Hardware checkpoint (*.hw.pt)create_hardware_ckpt() (export/hardware_ckpt.py)Self-contained inference artifact: EMA weights, the inference config, mel stats, the sentencepiece model bytes, an optional n-gram, and a version. This is the contract with the inference server.
Checkpointcore/load_hw.pyA hardware checkpoint read back into Python: a ready-to-run RNNT plus the data needed around it.

Two different “schemas”

These are easy to confuse — they validate different things:

  • Config schemacore/export_schema.py (RNNTInferenceConfigSchema and friends). A pydantic model that ingests the YAML config and drops every training-only field (listed per-class in allow_ignore) while forbidding unknown ones (extra = "forbid"). inference_only_config() runs this and model_dump()s the result into the hardware checkpoint’s rnnt_config. If you add a YAML field, decide whether the inference server needs it: if not, add it to the relevant allow_ignore; if so, update the server too. tests/export/test_hardware_ckpt.py guards this contract against drift.
  • State-dict / tensor schemaexport/model_schema/ (base.json, large.json, checked by check_model_schema()). Validates that the model’s weight tensor shapes match a supported FPGA model variant. A checkpoint that doesn’t match raises CheckpointNotSupportedError and is skipped.

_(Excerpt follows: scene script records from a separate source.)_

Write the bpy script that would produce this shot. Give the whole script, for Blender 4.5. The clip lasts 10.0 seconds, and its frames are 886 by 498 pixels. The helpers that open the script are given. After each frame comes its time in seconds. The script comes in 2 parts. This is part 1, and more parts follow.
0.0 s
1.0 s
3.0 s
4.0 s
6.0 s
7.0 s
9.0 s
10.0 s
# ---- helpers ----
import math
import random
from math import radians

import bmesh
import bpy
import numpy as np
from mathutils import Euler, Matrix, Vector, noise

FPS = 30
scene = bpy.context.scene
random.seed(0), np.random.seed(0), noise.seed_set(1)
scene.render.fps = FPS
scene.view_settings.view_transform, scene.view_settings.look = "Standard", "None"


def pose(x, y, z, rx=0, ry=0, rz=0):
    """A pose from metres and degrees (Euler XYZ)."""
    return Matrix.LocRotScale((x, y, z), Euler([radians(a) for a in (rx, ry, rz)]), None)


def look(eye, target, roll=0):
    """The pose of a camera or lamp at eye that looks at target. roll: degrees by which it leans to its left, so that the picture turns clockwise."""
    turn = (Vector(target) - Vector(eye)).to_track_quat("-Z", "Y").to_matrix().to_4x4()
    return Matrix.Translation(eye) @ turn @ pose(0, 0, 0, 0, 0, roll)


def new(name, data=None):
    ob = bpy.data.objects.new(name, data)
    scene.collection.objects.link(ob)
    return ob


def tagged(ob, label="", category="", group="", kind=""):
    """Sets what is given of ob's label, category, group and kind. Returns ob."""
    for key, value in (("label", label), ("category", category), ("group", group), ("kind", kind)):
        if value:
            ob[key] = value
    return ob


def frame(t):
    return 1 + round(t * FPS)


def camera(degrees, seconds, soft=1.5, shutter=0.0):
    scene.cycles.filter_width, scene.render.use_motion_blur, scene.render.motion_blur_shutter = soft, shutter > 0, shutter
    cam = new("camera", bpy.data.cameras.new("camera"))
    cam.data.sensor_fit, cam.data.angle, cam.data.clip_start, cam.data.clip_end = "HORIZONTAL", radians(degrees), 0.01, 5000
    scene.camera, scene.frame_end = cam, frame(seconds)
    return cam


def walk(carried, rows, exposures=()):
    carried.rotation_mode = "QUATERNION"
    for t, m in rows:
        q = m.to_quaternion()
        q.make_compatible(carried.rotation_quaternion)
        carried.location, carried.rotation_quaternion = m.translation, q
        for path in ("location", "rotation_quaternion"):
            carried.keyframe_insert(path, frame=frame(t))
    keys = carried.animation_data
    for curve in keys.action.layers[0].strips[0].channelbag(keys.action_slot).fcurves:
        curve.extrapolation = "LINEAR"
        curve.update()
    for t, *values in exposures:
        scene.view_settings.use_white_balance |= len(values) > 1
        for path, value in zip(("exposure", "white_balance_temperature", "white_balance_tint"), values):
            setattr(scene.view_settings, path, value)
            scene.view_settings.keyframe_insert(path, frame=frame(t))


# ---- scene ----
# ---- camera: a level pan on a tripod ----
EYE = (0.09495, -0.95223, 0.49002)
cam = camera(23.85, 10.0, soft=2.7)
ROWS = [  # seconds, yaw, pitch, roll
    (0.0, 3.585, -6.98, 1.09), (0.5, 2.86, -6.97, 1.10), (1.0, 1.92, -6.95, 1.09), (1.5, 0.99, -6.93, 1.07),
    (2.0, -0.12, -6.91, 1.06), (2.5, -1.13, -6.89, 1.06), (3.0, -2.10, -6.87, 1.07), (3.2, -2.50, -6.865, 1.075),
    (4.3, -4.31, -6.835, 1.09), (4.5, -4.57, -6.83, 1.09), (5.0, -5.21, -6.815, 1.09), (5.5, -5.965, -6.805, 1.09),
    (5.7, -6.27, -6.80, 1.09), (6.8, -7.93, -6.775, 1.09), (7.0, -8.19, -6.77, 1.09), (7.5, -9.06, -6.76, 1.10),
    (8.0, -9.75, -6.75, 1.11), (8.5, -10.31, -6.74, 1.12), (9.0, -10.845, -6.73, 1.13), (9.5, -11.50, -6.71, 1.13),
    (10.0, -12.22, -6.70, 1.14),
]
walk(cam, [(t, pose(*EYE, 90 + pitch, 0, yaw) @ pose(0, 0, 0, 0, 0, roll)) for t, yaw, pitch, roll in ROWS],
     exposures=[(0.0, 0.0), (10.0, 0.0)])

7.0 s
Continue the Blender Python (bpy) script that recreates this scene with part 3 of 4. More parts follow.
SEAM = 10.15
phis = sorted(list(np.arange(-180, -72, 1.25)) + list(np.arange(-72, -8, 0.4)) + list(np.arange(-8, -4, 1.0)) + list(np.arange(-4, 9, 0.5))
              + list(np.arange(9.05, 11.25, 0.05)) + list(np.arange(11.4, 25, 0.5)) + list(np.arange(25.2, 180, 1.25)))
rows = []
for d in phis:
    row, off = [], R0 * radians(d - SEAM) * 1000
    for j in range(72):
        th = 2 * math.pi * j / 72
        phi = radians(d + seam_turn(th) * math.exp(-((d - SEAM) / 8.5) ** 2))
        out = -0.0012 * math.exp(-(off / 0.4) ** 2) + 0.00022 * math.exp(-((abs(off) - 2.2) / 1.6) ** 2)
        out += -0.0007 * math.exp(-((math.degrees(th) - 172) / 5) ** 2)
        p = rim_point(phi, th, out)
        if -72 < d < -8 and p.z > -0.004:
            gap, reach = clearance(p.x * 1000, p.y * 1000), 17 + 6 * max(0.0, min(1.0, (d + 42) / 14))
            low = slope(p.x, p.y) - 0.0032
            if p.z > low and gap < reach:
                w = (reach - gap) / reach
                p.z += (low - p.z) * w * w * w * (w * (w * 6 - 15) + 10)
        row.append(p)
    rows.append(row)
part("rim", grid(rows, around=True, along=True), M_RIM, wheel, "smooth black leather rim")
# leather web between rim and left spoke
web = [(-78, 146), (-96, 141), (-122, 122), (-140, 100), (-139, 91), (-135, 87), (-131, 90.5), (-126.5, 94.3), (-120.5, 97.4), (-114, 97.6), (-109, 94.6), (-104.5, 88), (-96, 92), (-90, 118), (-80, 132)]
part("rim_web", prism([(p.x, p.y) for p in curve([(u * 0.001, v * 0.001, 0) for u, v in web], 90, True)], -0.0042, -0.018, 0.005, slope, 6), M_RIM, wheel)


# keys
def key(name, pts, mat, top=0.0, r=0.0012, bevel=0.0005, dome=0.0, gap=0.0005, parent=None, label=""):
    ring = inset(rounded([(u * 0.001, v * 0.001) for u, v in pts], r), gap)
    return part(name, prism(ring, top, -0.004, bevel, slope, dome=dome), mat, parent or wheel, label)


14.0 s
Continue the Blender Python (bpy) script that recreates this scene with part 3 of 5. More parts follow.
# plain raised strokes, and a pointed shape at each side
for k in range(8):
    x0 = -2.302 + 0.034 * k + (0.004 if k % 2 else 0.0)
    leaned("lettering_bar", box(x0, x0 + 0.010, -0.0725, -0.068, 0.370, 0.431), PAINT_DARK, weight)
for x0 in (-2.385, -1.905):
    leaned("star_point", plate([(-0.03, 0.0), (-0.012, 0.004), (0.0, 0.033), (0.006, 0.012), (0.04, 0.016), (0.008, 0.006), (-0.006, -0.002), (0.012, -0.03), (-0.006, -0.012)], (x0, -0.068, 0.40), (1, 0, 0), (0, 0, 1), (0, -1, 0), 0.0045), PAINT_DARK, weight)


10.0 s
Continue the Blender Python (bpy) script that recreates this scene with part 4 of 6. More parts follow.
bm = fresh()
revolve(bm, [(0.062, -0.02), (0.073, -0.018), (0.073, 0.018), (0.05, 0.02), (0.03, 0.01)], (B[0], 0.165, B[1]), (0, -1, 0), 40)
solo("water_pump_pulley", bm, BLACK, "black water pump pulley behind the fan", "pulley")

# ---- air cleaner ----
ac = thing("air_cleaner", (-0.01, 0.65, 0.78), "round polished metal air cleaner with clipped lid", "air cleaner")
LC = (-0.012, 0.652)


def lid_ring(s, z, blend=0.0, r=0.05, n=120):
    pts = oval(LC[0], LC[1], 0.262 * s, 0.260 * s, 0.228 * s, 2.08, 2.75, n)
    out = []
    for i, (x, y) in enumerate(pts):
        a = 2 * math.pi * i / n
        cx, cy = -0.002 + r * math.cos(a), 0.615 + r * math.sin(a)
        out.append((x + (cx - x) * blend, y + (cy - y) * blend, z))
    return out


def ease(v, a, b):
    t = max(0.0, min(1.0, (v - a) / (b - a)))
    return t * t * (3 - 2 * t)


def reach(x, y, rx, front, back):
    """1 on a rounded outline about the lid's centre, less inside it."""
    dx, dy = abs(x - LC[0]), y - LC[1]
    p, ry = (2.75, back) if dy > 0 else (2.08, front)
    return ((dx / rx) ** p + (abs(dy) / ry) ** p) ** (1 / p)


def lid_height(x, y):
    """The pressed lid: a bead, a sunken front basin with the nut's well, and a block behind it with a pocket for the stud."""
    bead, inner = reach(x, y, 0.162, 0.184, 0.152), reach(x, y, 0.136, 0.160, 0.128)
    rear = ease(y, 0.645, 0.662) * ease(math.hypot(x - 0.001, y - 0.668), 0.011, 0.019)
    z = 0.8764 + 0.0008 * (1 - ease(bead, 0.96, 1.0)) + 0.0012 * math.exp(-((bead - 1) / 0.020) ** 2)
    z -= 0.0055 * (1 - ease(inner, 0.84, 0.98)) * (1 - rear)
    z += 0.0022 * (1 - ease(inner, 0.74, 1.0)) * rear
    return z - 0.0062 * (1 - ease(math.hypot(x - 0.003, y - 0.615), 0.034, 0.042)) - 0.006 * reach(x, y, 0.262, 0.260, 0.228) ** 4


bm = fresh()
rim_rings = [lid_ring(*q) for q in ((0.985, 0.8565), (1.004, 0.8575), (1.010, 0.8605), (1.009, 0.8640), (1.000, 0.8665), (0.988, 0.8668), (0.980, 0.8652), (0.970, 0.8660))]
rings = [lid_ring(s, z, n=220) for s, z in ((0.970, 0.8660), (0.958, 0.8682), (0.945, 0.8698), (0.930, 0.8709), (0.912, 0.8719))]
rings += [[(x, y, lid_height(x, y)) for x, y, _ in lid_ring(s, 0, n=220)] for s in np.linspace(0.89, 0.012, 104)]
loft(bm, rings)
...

Invariants for future changes

  • ConfigRNNT is the one place that defines model shape. Both RNNT constructors funnel through it; don’t add a parallel path that builds modules from raw kwargs.
  • prefix_token_map is not part of the inference config schema (it lives in ModelSchema.allow_ignore). It is instead persisted at the top level of the checkpoint as raw_prefix_token_map, so load_hw.py reads it from there and feeds it back into ConfigRNNT. Keep these two ends in sync.
  • The hardware checkpoint’s state_dict is the EMA weights (traincp["ema_state_dict"]), not the raw state_dict.
  • load_hw_checkpoint always reconstructs a TorchConfig()-backed RNNT.
  • Bump version in create_hardware_ckpt() when the hardware checkpoint layout changes in a way the inference server must be aware of.